--- Begin Data section ---

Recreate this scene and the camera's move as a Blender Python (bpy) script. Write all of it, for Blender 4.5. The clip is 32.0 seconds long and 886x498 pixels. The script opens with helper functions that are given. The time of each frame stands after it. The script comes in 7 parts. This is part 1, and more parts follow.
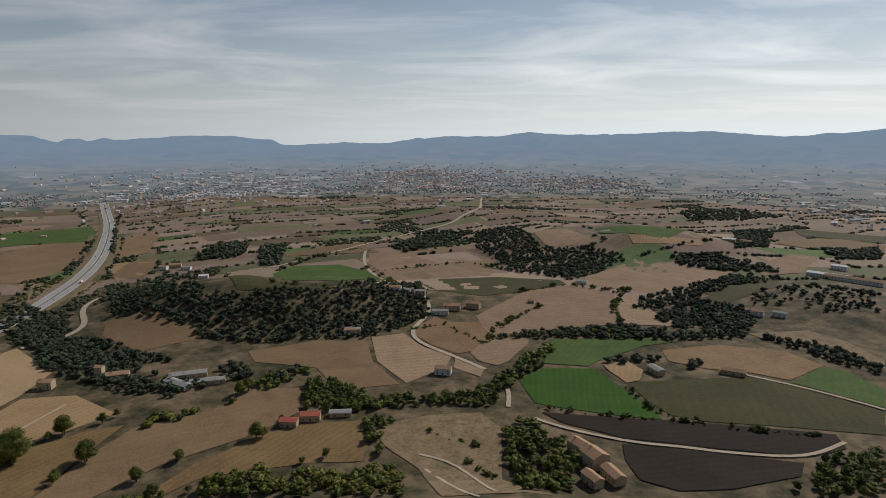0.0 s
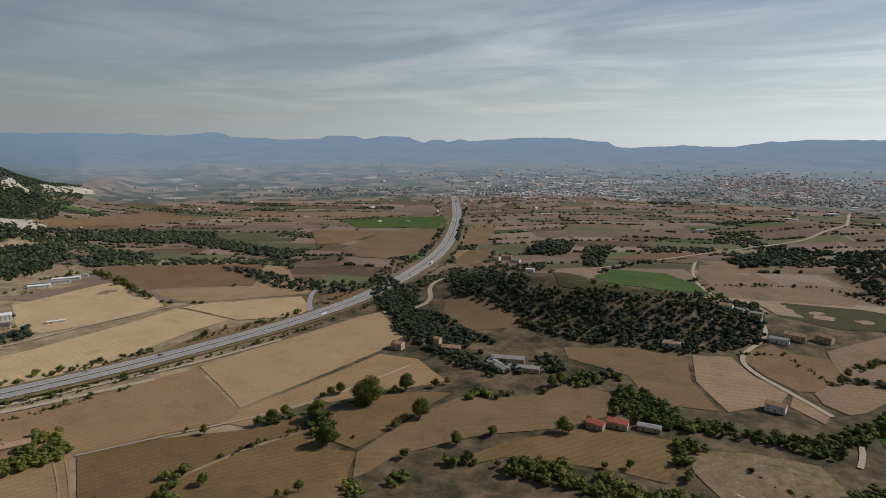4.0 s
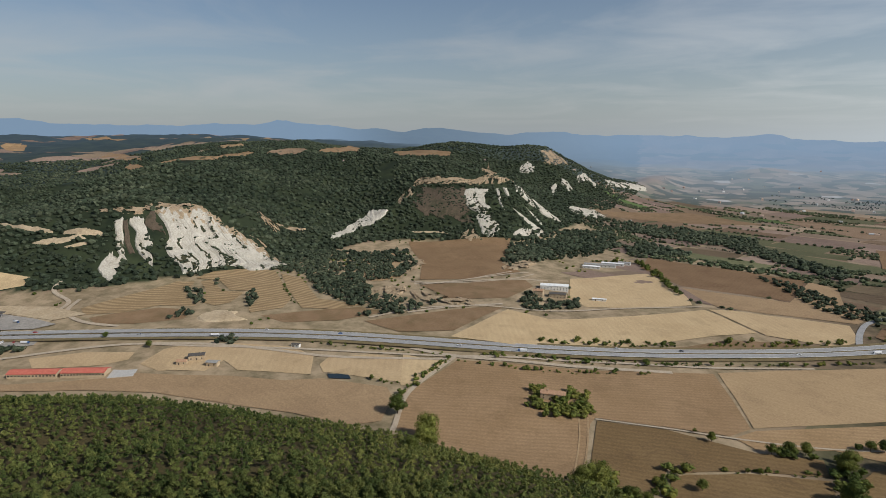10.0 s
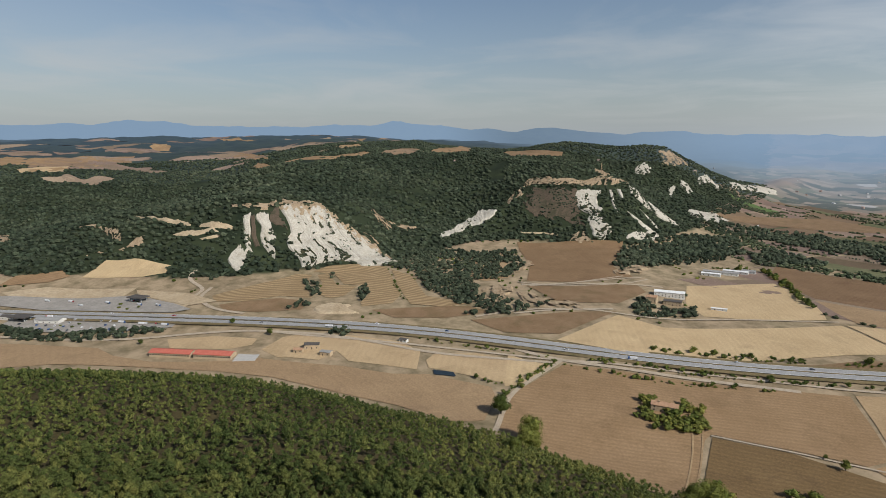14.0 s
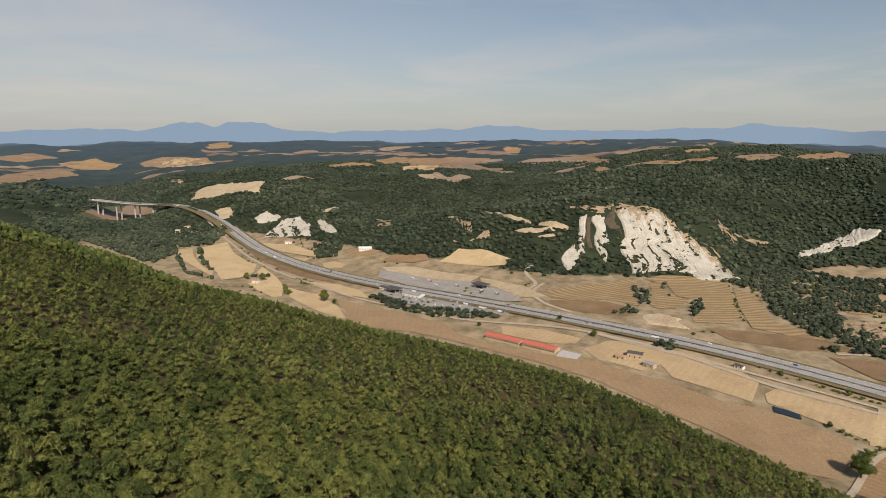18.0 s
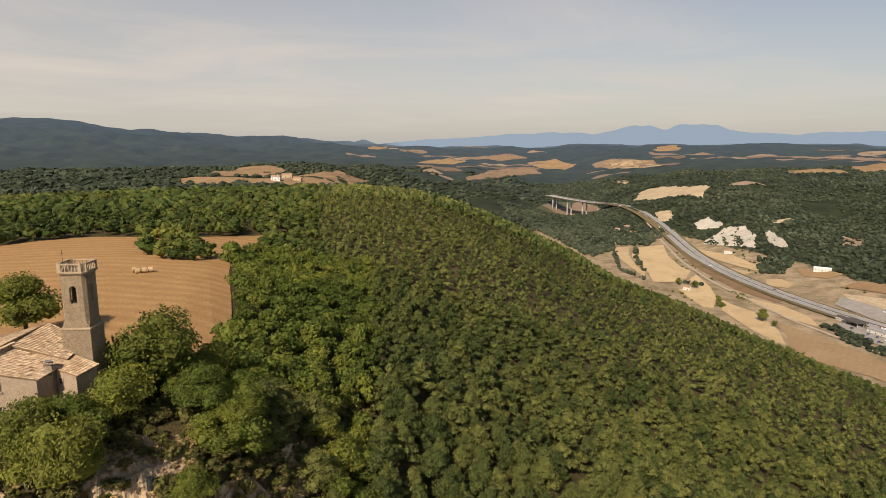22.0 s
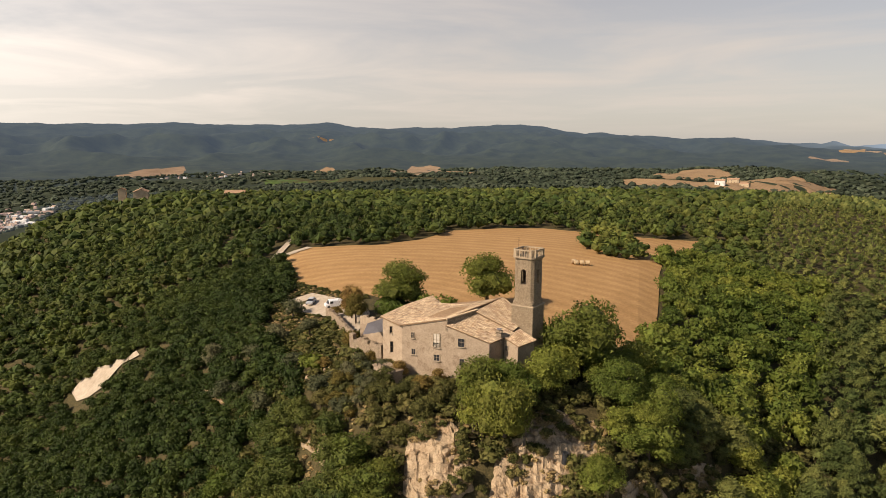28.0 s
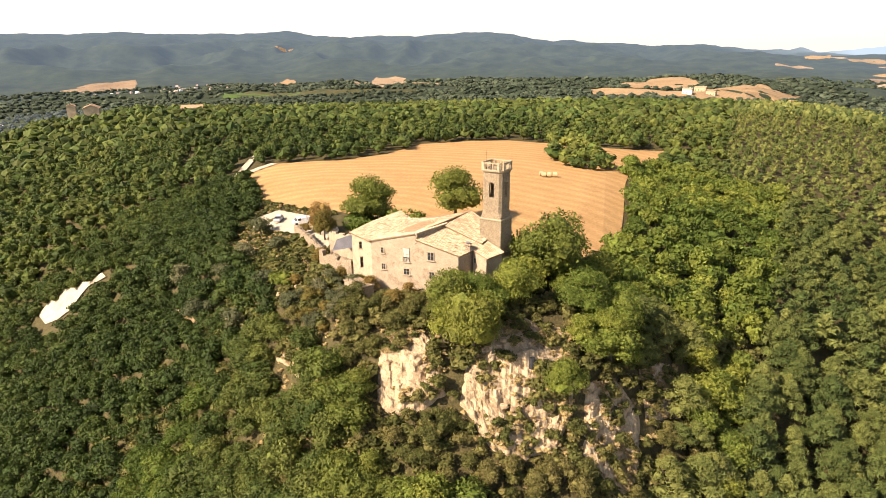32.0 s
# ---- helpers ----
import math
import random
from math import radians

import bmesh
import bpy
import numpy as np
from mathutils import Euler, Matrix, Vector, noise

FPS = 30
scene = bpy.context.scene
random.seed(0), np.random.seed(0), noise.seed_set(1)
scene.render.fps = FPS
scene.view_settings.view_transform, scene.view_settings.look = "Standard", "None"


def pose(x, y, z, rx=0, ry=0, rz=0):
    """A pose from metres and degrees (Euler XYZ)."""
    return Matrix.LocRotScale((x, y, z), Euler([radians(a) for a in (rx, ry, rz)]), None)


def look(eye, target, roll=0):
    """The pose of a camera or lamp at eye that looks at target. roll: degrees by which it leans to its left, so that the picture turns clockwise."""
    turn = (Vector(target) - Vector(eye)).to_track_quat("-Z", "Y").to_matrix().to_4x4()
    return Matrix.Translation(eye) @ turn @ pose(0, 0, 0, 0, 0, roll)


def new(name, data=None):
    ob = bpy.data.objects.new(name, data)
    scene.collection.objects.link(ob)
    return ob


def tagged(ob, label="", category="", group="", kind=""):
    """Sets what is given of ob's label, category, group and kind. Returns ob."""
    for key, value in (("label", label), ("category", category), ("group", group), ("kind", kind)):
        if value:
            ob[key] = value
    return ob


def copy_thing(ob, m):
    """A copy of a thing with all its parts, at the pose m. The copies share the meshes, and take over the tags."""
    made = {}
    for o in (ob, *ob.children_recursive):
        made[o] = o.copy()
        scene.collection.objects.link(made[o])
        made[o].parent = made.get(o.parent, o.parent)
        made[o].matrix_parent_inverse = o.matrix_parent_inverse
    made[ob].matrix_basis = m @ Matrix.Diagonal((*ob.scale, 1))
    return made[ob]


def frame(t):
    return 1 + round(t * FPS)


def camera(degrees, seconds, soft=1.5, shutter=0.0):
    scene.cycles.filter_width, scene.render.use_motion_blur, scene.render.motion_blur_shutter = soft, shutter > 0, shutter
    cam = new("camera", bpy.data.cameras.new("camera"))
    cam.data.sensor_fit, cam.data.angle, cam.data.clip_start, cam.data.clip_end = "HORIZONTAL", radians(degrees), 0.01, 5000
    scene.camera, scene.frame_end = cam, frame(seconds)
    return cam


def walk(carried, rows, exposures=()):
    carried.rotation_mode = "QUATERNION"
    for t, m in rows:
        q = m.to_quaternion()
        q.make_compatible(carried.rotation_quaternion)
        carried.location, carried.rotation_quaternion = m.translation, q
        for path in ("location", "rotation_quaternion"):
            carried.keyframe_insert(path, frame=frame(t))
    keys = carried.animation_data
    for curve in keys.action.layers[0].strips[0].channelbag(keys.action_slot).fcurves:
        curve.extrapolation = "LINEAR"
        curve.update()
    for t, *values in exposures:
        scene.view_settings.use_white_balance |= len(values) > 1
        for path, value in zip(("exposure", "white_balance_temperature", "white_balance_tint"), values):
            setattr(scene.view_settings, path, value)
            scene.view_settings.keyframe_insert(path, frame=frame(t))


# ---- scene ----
# ---- camera: it hangs in the air and turns ----
cam = camera(71.55, 32.0, soft=0.75)
CAM_Z = 35.0
WAY = [
    (0.0, pose(0, 0, CAM_Z, 79.26, 0.08, -0.00)),
    (0.5, pose(0, 0, CAM_Z, 79.26, 0.10, 1.47)),
    (1.0, pose(0, 0, CAM_Z, 79.29, 0.02, 4.14)),
    (1.5, pose(0, 0, CAM_Z, 79.31, 0.09, 7.99)),
    (2.0, pose(0, 0, CAM_Z, 79.33, 0.05, 12.07)),
    (2.5, pose(0, 0, CAM_Z, 79.38, -0.01, 16.49)),
    (3.0, pose(0, 0, CAM_Z, 79.38, -0.01, 21.22)),
    (3.5, pose(0, 0, CAM_Z, 79.43, -0.05, 25.85)),
    (5.5, pose(0, 0, CAM_Z, 79.49, -0.04, 40.91)),
    (6.0, pose(0, 0, CAM_Z, 79.49, -0.01, 44.28)),
    (6.5, pose(0, 0, CAM_Z, 79.53, -0.01, 47.91)),
    (7.0, pose(0, 0, CAM_Z, 79.52, 0.02, 51.48)),
    (7.5, pose(0, 0, CAM_Z, 79.54, 0.00, 55.27)),
    (8.0, pose(0, 0, CAM_Z, 79.57, -0.01, 59.05)),
    (8.5, pose(0, 0, CAM_Z, 79.58, -0.03, 62.89)),
    (9.0, pose(0, 0, CAM_Z, 79.58, -0.00, 67.31)),
    (9.5, pose(0, 0, CAM_Z, 79.58, -0.04, 72.01)),
    (10.0, pose(0, 0, CAM_Z, 79.61, -0.02, 77.97)),
    (10.5, pose(0, 0, CAM_Z, 79.63, -0.09, 82.52)),
    (11.0, pose(0, 0, CAM_Z, 79.62, -0.08, 83.98)),
    (11.5, pose(0, 0, CAM_Z, 79.61, -0.05, 84.88)),
    (12.0, pose(0, 0, CAM_Z, 79.61, 0.02, 85.46)),
    (12.5, pose(0, 0, CAM_Z, 79.60, 0.08, 85.91)),
    (13.0, pose(0, 0, CAM_Z, 79.59, 0.14, 86.41)),
    (13.5, pose(0, 0, CAM_Z, 79.59, 0.20, 86.81)),
    (15.5, pose(0, 0, CAM_Z, 79.83, 0.02, 97.48)),
    (16.0, pose(0, 0, CAM_Z, 79.86, 0.11, 101.57)),
    (16.5, pose(0, 0, CAM_Z, 79.91, 0.16, 105.67)),
    (17.0, pose(0, 0, CAM_Z, 79.95, 0.14, 109.73)),
    (17.5, pose(0, 0, CAM_Z, 79.98, 0.14, 114.16)),
    (18.0, pose(0, 0, CAM_Z, 80.04, 0.09, 118.87)),
    (18.5, pose(0, 0, CAM_Z, 80.08, 0.01, 124.63)),
    (19.0, pose(0, 0, CAM_Z, 80.15, -0.02, 131.14)),
    (19.5, pose(0, 0, CAM_Z, 80.13, -0.03, 136.89)),
    (20.0, pose(0, 0, CAM_Z, 80.16, -0.10, 141.89)),
    (20.5, pose(0, 0, CAM_Z, 80.18, -0.07, 145.80)),
    (21.0, pose(0, 0, CAM_Z, 80.22, -0.07, 149.32)),
    (21.5, pose(0, 0, CAM_Z, 80.21, -0.10, 153.00)),
    (22.0, pose(0, 0, CAM_Z, 80.30, -0.05, 158.41)),
    (22.5, pose(0, 0, CAM_Z, 80.31, -0.14, 161.81)),
    (23.0, pose(0, 0, CAM_Z, 80.34, -0.02, 163.94)),
    (23.5, pose(0, 0, CAM_Z, 80.36, -0.05, 167.83)),
    (24.0, pose(0, 0, CAM_Z, 80.39, -0.06, 174.95)),
    (24.5, pose(0, 0, CAM_Z, 80.45, -0.31, 180.26)),
    (25.0, pose(0, 0, CAM_Z, 80.47, -0.30, 181.92)),
    (25.5, pose(0, 0, CAM_Z, 80.50, -0.33, 184.92)),
    (26.0, pose(0, 0, CAM_Z, 80.52, -0.33, 189.07)),
    (26.5, pose(0, 0, CAM_Z, 80.53, -0.36, 194.62)),
    (28.5, pose(0, 0, CAM_Z, 80.52, 0.03, 197.78)),
    (29.0, pose(0, 0, CAM_Z, 80.49, 0.17, 195.84)),
    (29.5, pose(0, 0, CAM_Z, 80.50, 0.21, 195.48)),
    (30.0, pose(0, 0, CAM_Z, 80.51, 0.28, 195.30)),
    (30.5, pose(0, 0, CAM_Z, 79.33, 0.35, 195.11)),
    (31.0, pose(0, 0, CAM_Z, 75.35, 0.33, 195.02)),
    (31.5, pose(0, 0, CAM_Z, 72.53, 0.46, 194.80)),
    (32.0, pose(0, 0, CAM_Z, 72.54, 0.48, 194.61)),
]
EXPOSURES = [(0.0, -0.67, 6300, 11), (3.0, -0.64, 6300, 11), (6.0, -0.52, 6200, 10), (9.0, -0.32, 6100, 10), (13.0, -0.17, 6100, 10), (17.0, -0.02, 6500, 12), (19.0, 0.08, 7000, 15),
             (23.0, 0.2, 7350, 17), (29.0, 0.26, 7450, 18), (30.3, 0.26, 7450, 18), (31.0, 0.63, 7500, 17), (31.6, 1.22, 7500, 17), (32.0, 1.31, 7500, 17)]
walk(cam, WAY, EXPOSURES)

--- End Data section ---

- Given instruction -
Skip the pictures and restate exactly the lines from the beginning of the listing to the line with "scene.render.fps = FPS", that line included.

- Correct result -
Recreate this scene and the camera's move as a Blender Python (bpy) script. Write all of it, for Blender 4.5. The clip is 32.0 seconds long and 886x498 pixels. The script opens with helper functions that are given. The time of each frame stands after it. The script comes in 7 parts. This is part 1, and more parts follow.
0.0 s
4.0 s
10.0 s
14.0 s
18.0 s
22.0 s
28.0 s
32.0 s
# ---- helpers ----
import math
import random
from math import radians

import bmesh
import bpy
import numpy as np
from mathutils import Euler, Matrix, Vector, noise

FPS = 30
scene = bpy.context.scene
random.seed(0), np.random.seed(0), noise.seed_set(1)
scene.render.fps = FPS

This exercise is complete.